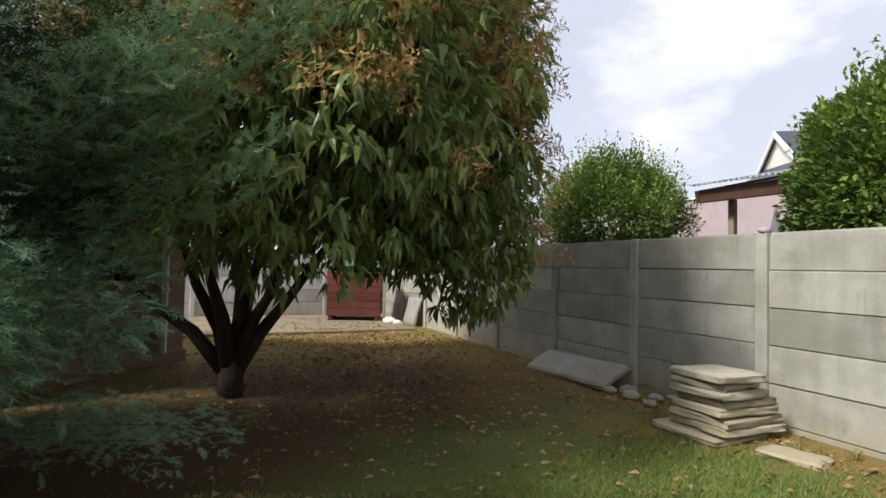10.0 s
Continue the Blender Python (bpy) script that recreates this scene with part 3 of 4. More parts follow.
def gable_roof(root, x0, x1, y0, y1, ze, zr, over=0.12):
    xm = (x0 + x1) / 2
    half, rise = (x1 - x0) / 2, zr - ze
    run, a = math.hypot(half, rise) + 0.25, math.degrees(math.atan2(rise, half))
    for side in (-1, 1):
        m = pose(xm, (y0 + y1) / 2, zr + 0.05, 0, side * a, 0)
        part("roof", box_bm((run, y1 - y0 + 2 * over, 0.07), (side * run / 2, 0, 0)), M["slate"], root, "dark grey sheet roof", m)
        part("bargeboard", box_bm((run, 0.05, 0.16), (side * run / 2, y0 - (y0 + y1) / 2 - over - 0.03, -0.05)), M["white"], root, "white bargeboard", m)


def build_white_house():
    root = thing("white_house", "white plastered gabled house with dark grey sheet roofs", "house", pose(-1.45, 20.3, 0, 0, 0, 60))
    part("wall", prism(bmesh.new(), -3.1, 3.1, 0, 9, 0, 3.6, 5.65), M["plaster"], root)
    gable_roof(root, -3.1, 3.1, 0, 9, 3.6, 5.65)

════

Filter out every line that lacks the word "with", and copy the rest.

Continue the Blender Python (bpy) script that recreates this scene with part 3 of 4. More parts follow.
    root = thing("white_house", "white plastered gabled house with dark grey sheet roofs", "house", pose(-1.45, 20.3, 0, 0, 0, 60))